Offiziell gibt es Spannungen zwischen beiden Regionalmächten. Aber während der türkische Ministerpräsident Recep Tayyip Erdogan mit Worten das israelische Vorgehen gegen die Palästinenser scharf verurteilt, liefern Firmen seines Landes Ausrüstung für die israelischen Truppen. »Die Türkei kleidet die israelische Armee ein, insbesondere durch den Export von Armeestiefeln«, sagte ein Manager des führenden türkischen Ausrüstungsproduzenten YDS in Ankara der Hürriyet Daily News. Auch nach dem Angriff des israelischen Militärs auf die Free-Gaza-Flotte im vergangenen Jahr habe es keine Unterbrechung der Geschäfte gegeben.
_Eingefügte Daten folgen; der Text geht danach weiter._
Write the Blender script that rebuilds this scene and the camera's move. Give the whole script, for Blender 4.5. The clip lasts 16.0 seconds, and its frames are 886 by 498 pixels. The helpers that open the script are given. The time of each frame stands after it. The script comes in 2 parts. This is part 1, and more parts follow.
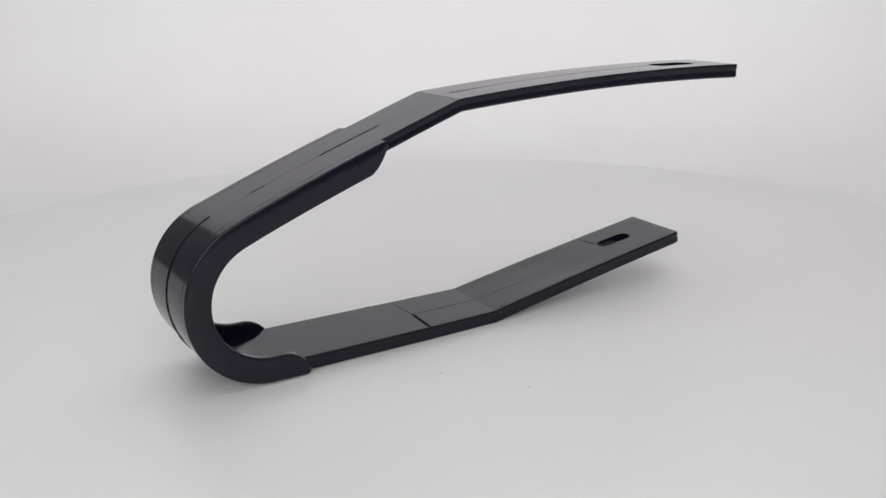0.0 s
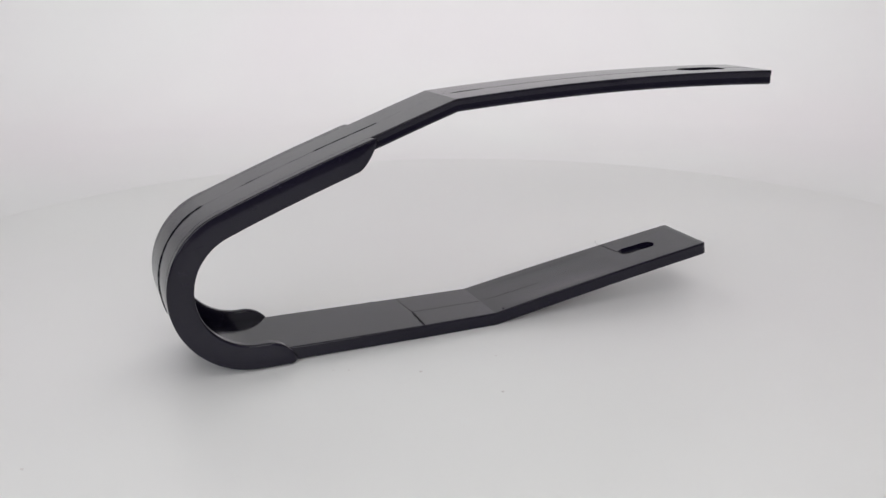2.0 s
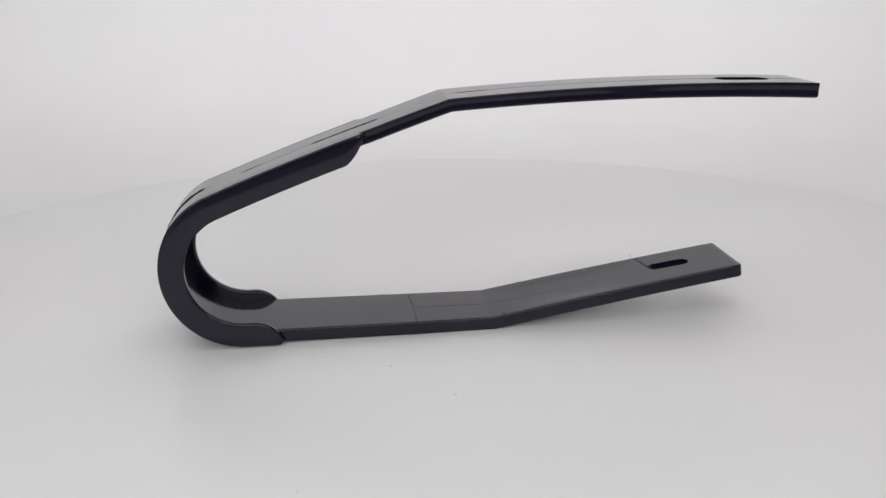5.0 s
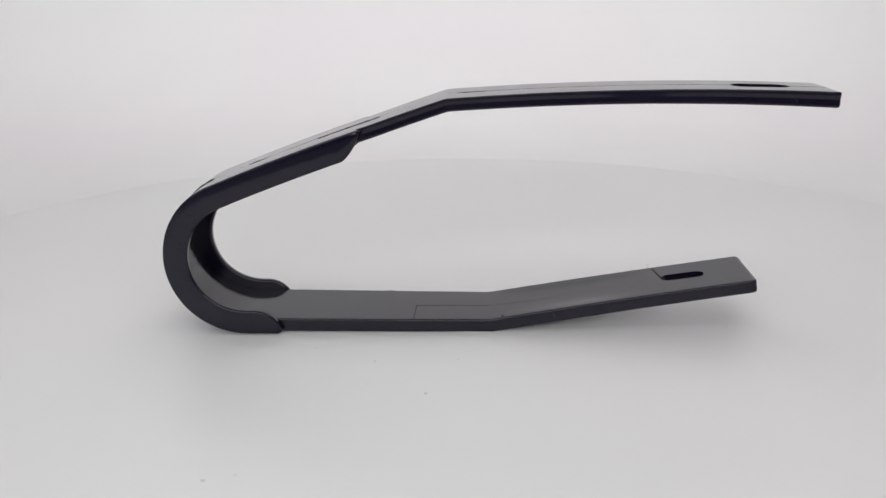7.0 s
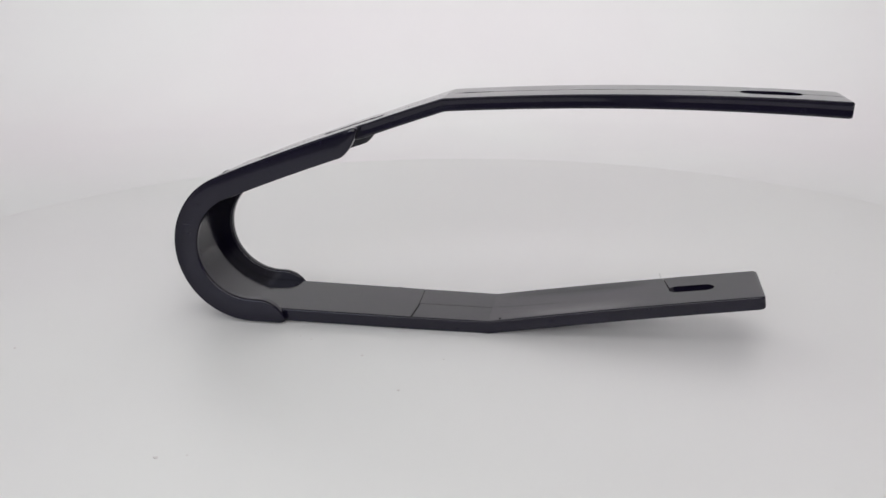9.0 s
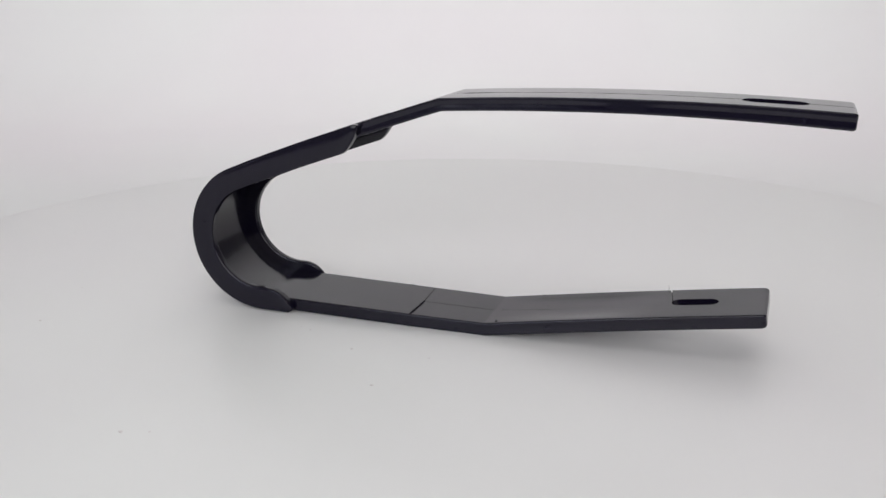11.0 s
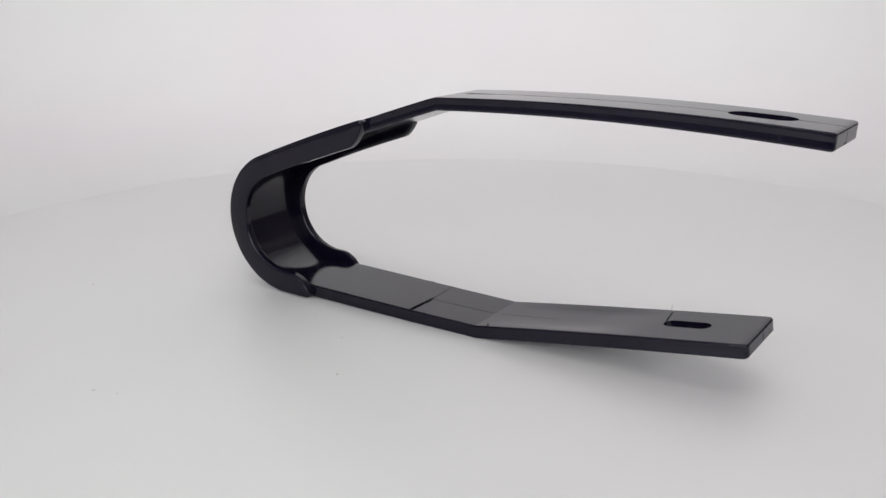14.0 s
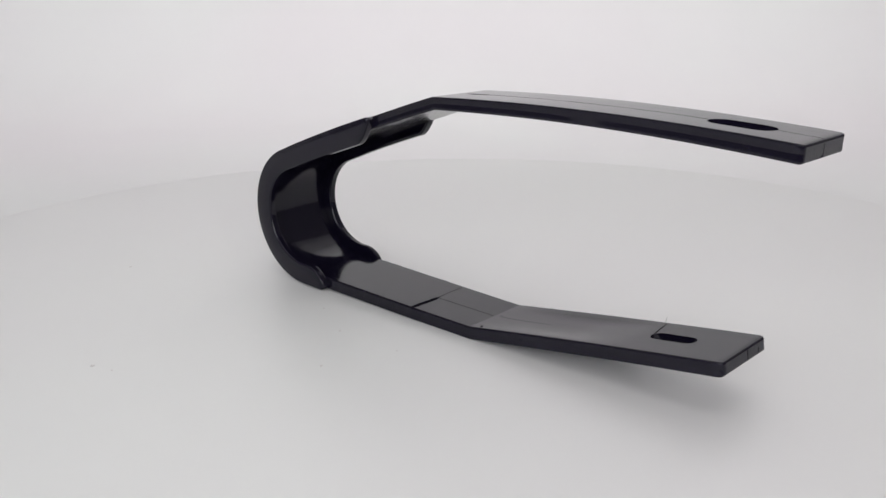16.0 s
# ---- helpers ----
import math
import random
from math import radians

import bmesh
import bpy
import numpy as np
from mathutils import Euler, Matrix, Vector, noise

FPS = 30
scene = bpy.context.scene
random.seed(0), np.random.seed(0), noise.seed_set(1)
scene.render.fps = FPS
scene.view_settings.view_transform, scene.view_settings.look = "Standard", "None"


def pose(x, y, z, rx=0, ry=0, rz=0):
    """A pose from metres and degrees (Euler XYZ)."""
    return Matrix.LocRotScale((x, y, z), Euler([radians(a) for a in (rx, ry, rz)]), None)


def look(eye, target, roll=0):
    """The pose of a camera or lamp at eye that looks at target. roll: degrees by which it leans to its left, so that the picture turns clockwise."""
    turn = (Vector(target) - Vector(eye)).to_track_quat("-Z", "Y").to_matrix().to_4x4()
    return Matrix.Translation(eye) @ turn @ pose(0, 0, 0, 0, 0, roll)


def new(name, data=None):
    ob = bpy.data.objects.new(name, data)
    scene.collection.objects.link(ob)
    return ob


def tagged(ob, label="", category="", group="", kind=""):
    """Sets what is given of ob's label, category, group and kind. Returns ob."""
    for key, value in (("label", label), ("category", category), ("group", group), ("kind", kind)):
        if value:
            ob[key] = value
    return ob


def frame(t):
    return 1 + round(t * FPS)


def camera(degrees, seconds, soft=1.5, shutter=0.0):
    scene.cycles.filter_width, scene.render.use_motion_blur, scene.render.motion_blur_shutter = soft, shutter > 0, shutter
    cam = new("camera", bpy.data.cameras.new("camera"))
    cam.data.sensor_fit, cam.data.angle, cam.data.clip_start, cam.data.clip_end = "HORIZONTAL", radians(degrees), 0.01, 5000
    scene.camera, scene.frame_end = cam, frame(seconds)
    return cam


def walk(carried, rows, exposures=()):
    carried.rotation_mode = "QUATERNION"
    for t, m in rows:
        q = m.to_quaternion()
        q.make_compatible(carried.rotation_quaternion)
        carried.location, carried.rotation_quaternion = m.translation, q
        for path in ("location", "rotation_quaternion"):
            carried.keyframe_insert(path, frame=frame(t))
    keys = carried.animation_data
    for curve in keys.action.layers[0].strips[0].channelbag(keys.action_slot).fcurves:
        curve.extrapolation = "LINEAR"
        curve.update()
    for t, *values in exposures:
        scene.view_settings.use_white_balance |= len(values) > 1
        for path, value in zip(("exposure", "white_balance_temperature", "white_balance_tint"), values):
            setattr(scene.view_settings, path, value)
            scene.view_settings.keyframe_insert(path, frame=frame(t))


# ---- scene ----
cam = camera(48.6, 16.0, soft=1.5)
EYE = Vector((0.0, -0.5, 0.2063))
AIM = EYE + Vector((-0.0124, 0.9508, -0.3097))
walk(cam, [(0.0, look(EYE, AIM, -0.49)), (16.0, look(EYE, AIM, -0.49))])

# ---- light ----
world = bpy.data.worlds.new("studio_air")
scene.world = world
world.use_nodes = True
world.node_tree.nodes["Background"].inputs["Color"].default_value = (0.9, 0.95, 1.0, 1)
world.node_tree.nodes["Background"].inputs["Strength"].default_value = 0.1


def softbox(name, eye, target, sx, sy, watts, colour):
    d = bpy.data.lights.new(name, "AREA")
    d.shape, d.size, d.size_y, d.energy, d.color = "RECTANGLE", sx, sy, watts, colour
    ob = new(name, d)
    ob.matrix_world = look(eye, target)
    return ob


# Unseen fill lamp, added to brighten the curve of the backdrop.
softbox("backdrop_fill", (0.0, 0.42, 0.90), (0.0, 0.92, 0.84), 1.7, 0.3, 7.5, (0.998, 0.995, 1.005))
softbox("overhead_softbox", (0.0, -0.22, 1.22), (0.0, -0.219, 0.0), 1.75, 1.4, 5.9, (0.992, 0.992, 0.985))
softbox("window_light", (-0.70, -1.0, 0.45), (0.0, 0.0, 0.05), 0.45, 0.5, 2.6, (0.92, 0.97, 1.12))
# Unseen fill lamp from the front, added to lighten the shadow under the slider.
softbox("front_fill", (0.12, -1.22, 0.60), (0.0, 0.0, 0.0), 1.6, 0.6, 11.3, (1.0, 0.988, 0.985))
scene.view_settings.exposure = -0.27


# ---- materials ----
def mat(name):
    m = bpy.data.materials.new(name)
    m.use_nodes = True
    nt = m.node_tree
    return m, nt, nt.nodes["Principled BSDF"]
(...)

Im Juni 2010 hatte die türkische Regierung noch die Unterbrechung aller bilateralen Rüstungs- und Militärbeziehungen mit Israel angekündigt, solange sich Tel Aviv nicht für die Toten auf dem von israelischen Spezialeinheiten gestürmten Handeslschiff »Mavi Marmara« entschuldigt. Doch die türkische Armee bezieht aus Israel auch weiterhin High-Tech-Waffensysteme wie Aufklärungsdrohnen, die gegen die PKK-Guerilla im Nord­irak zum Einsatz kommen.

Offenbar aus politischen Gründen verweigerte das israelische Außenministerium allerdings in den letzten Monaten rund 1000 türkischen Bauarbeitern eine Visaverlängerung. Deren Chef, der türkische Baulöwe und ehemalige Funktionär der faschistischen »Grauen Wölfe«, Ahmet Reyiz Yilmaz, fühlt sich dabei von der Erdogan-Regierung in Stich gelassen. Die »Yilmazlar-Gruppe« ist seit 17 Jahren im israelischen Baugeschäft tätig und hat Projekte wie das dortige Verteidigungsministerium im Gesamtwert von umgerechnet zwei Milliarden Dollar realisiert. Selbst bei voller Unterstützung der USA wäre die Zusammenarbeit mit Ankara »ein wesentliches Instrument, um eine Isolation Israels in der Region zu verhindern«, kommentierte Yilmaz. Von daher sei es für Israel von »von strategischem Interesse«, gute Beziehungen »mit der Türkei als Freund und Verbündetem zu unterhalten«, so der Bauunternehmer weiter.

Trotz der gegenwärtigen politischen Mißtöne zeigte sich der Präsident der Handelskammer von Tel Aviv und Zentralisrael, Uriel Lynn, zuversichtlich. Gegenüber Hürriyet Daily News betonte er, daß die wirtschaftlichen Beziehungen zwischen den beiden Staaten weiterhin stärker würden. »Türken und Israelis befinden sich nicht in einem Kampf – der Handelsboom zwischen beiden Ländern beweist das.«

In der öffentlichen Meinung der Türkei wird das Szenario des »Business as usual« freilich nicht mehrheitlich unterstützt. So hatten sich in einer Erhebung des Zentrums für Strategische und Soziale Forschung »Metropoll« in Ankara 63 Prozent der Befragten dafür ausgesprochen, die Beziehungen zu Israel einzufrieren.